Decerto Bolsonaro espera um tratamento diferenciado após contemporizar as tensões fabricadas por ele mesmo em sua Declaração à Nação. Mas, se o presidente recuou de sua belicosidade, não fez mais do que a obrigação, e isso não significa que as instituições recuarão de seus deveres.
De tempos em tempos, Bolsonaro fala em costurar um “pacto” entre os Poderes. Esse pacto já existe: é a Constituição. Supostos acordos não servirão para que as instituições se acovardem ou cedam a interesses. Conforme suas atribuições constitucionais, o Legislativo continuará a legislar e o Judiciário, a julgar. Assim como o STF deve avaliar os inquéritos levados à Corte, o Senado precisa analisar a constitucionalidade das medidas provisórias apresentadas ao Congresso.
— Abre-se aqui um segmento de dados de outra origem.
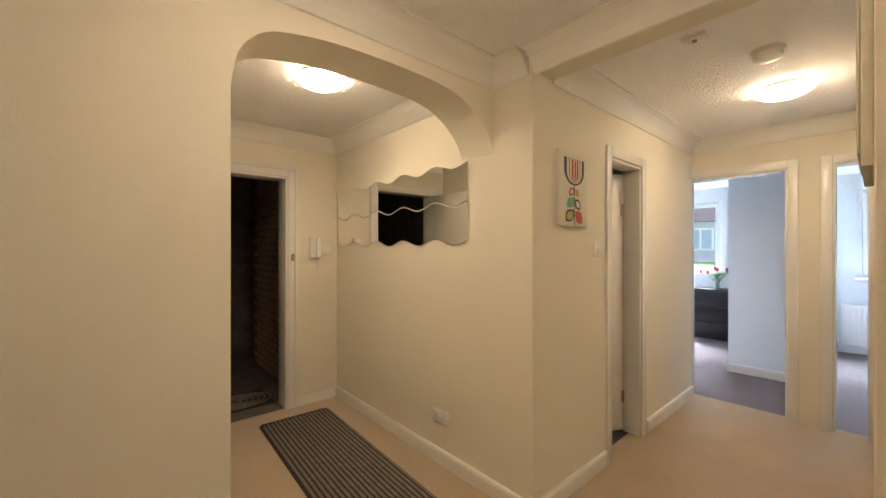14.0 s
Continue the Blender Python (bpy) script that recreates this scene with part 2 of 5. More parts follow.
def strip(points, y0, y1, thick, n=6, bm=None):
    """A bent board: a path in x and z, as wide as y0 to y1."""
    own = bmesh.new()
    ps = smooth_path([(x, 0, z) for x, z in points], n)
    rows = []
    for i, p in enumerate(ps):
        d = (ps[min(i + 1, len(ps) - 1)] - ps[max(i - 1, 0)]).normalized()
        s = Vector((-d.z, 0, d.x)) * thick / 2
        rows.append([own.verts.new((q.x, y, q.z)) for q, y in ((p + s, y0), (p + s, y1), (p - s, y1), (p - s, y0))])
    for a, b in zip(rows, rows[1:]):
        for k in range(4):
            own.faces.new((a[k], a[(k + 1) % 4], b[(k + 1) % 4], b[k]))
    own.faces.new(rows[0][::-1]), own.faces.new(rows[-1])
    bmesh.ops.recalc_face_normals(own, faces=own.faces[:])
    long = [e for e in own.edges if len(e.link_faces) == 2 and e.calc_face_angle(0) > 1.0]
    bmesh.ops.bevel(own, geom=long, offset=0.005, segments=2, affect="EDGES", profile=0.5)
    return merge(bm, own)


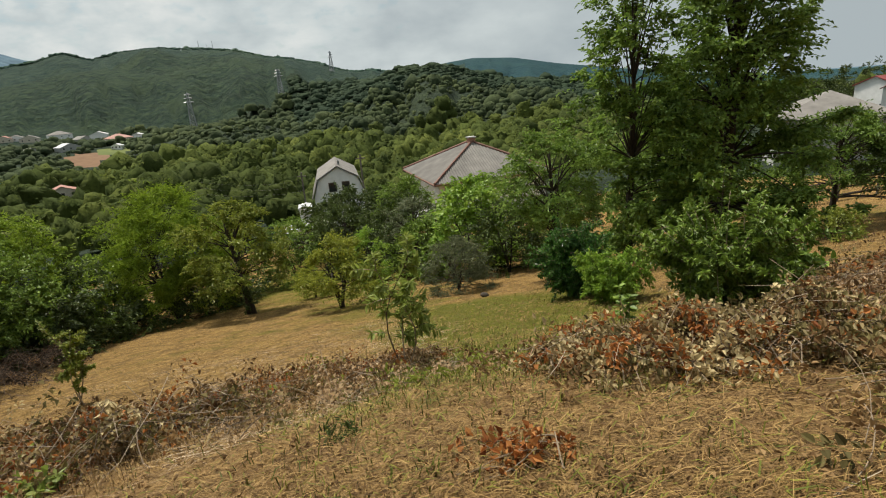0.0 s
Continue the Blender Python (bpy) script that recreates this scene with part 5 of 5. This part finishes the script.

A devolução de uma MP é uma medida constrangedora para o Executivo. Tanto que só foi empregada quatro vezes desde 1988. A última foi no ano passado, quando o então presidente do Congresso, Davi Alcolumbre (DEM-AP), devolveu a MP que mudava os critérios de escolha de reitores de universidades federais. A MP 1.068 merece o mesmo destino. E por mais indigesto que ele seja para o presidente Bolsonaro, a prova de que a sua declaração de respeito às instituições não é letra morta será aceitá-lo como quem aceita um remédio amargo, mas salutar.